2. Remove val_xxx() methods.  Replace calls to such methods with calls
   to value().to_xxx().  However, one should also consider whether the
   to_xxx() is actually needed at this point, or whether the value
   object could be used instead.  (E.g., returning Value object instead
   of integer.) 

3. Move metadata that are needed for type conversion from Field
   classes to Sqltype_metadata and its subclasses (as described
   above).  The direct subclasses of Field (Field_num, Field_Str, and
   Field_bit) will embed an object of (a subclass of) Sqltype_metadata
   that contains the metadata that is relevant for this type of data.
   Field::metadata is set to point to this object.  
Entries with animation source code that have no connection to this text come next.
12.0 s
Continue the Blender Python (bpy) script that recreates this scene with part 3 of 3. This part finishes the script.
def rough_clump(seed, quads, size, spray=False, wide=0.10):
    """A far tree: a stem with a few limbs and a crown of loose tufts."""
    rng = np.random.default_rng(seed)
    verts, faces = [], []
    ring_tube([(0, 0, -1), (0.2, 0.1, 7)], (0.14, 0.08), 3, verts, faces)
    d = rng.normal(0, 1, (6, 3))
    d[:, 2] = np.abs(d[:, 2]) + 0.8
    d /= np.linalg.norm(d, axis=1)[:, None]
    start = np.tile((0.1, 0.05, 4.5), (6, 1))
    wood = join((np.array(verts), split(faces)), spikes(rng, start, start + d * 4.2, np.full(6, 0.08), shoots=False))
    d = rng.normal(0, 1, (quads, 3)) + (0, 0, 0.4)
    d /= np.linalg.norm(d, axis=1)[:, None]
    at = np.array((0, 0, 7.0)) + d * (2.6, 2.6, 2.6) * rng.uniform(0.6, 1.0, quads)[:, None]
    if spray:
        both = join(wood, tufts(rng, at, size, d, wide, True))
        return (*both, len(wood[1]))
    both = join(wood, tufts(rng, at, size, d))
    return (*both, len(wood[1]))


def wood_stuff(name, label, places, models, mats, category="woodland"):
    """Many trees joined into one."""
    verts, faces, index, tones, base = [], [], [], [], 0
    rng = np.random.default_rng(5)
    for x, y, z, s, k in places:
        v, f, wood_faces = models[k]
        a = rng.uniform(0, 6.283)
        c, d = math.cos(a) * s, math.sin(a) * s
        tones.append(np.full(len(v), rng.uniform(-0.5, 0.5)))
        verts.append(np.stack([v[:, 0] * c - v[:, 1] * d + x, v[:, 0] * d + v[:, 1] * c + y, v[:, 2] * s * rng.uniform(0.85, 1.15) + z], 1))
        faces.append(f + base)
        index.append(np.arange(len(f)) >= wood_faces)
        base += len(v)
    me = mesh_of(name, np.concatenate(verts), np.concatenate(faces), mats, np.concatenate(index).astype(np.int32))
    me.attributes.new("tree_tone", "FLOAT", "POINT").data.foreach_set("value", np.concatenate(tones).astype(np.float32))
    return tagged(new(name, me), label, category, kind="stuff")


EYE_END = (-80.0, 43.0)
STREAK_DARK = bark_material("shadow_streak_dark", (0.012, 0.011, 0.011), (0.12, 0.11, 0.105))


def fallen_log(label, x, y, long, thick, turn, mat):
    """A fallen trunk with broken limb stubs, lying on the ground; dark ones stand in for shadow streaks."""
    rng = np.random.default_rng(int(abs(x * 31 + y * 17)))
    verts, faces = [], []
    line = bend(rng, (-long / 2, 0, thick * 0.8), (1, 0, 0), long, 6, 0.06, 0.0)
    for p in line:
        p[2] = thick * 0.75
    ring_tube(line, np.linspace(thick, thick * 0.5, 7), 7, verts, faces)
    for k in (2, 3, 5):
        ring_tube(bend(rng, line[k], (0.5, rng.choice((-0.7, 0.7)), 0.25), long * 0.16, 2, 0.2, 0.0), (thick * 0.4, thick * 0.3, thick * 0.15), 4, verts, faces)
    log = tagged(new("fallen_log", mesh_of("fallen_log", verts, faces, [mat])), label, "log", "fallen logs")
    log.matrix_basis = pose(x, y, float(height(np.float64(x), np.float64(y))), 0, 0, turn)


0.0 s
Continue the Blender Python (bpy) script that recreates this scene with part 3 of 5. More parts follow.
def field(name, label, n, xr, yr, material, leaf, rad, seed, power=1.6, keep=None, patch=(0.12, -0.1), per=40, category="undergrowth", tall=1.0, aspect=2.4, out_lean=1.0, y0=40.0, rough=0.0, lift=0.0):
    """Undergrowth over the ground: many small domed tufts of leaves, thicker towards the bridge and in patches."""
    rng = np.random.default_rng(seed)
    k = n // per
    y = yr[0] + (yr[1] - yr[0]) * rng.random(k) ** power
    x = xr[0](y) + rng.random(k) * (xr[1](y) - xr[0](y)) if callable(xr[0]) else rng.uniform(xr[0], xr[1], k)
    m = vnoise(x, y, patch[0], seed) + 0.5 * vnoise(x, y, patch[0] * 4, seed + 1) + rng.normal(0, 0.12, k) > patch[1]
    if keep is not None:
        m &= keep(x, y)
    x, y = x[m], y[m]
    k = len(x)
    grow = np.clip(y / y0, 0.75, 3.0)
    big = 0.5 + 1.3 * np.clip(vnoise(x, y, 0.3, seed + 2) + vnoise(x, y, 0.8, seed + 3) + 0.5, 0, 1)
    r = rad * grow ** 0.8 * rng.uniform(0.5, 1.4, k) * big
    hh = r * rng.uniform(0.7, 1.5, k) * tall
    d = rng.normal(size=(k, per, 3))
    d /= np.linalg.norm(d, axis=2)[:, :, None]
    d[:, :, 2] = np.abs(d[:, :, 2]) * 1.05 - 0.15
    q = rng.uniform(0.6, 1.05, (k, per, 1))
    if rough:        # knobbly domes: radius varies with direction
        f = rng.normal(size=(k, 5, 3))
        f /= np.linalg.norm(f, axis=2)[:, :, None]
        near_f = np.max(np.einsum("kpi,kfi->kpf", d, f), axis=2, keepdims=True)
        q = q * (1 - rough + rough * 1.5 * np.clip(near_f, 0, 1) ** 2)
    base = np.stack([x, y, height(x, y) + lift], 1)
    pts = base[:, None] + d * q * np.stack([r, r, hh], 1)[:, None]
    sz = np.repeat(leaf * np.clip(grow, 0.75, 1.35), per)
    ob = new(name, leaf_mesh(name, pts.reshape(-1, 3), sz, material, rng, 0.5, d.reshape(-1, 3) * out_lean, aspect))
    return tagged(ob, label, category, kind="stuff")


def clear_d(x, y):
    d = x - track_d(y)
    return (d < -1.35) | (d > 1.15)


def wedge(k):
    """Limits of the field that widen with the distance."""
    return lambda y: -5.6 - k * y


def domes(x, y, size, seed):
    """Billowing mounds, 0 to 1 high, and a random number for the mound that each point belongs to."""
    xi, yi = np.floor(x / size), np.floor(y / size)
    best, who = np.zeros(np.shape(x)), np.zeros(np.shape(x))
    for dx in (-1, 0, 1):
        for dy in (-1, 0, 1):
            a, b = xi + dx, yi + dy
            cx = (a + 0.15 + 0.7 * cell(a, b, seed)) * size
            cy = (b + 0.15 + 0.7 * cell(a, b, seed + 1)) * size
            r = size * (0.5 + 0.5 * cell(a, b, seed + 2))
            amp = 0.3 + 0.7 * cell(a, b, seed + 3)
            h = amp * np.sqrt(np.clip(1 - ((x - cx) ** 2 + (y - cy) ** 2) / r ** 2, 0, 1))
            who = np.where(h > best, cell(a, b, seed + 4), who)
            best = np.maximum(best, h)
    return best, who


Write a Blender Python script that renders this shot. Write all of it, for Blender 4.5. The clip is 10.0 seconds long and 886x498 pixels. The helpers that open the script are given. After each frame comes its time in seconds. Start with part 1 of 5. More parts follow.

4. Field::metadata is protected so get-methods will be added to access
   the previously public fields.

5. Constructors must set metadata.type to the corresponding type.


CHANGES TO OTHER CLASSES
========================

1. Replace calls to val_xxx() methods with calls to value().to_xxx().
   However, one should also consider whether the to_xxx() is actually
   needed at this point, or whether the value object could be used
   instead.  (E.g., returning Value object instead of integer.)

2. Change access to previously public Field members that have been
   moved to metadata (e.g., field_length) to use new access method
   instead.

MISSING TESTING  (Moved to WL#5050)
===============

The following val_xxx methods is not covered by the main test suite.  Tests for
these methods should, if possible, be added:

Field_double::val_int()
Field_float::val_int()
  More test cases will be added to main.cast test to test these methods.

Field_blob::val_int()
Field_varstring::val_int()
  No way has been found to activate these methods. 

So far, no way has been found to instantiate Field_null with SQL.
Field_date, Field_decimal are obsolete and will not be tested.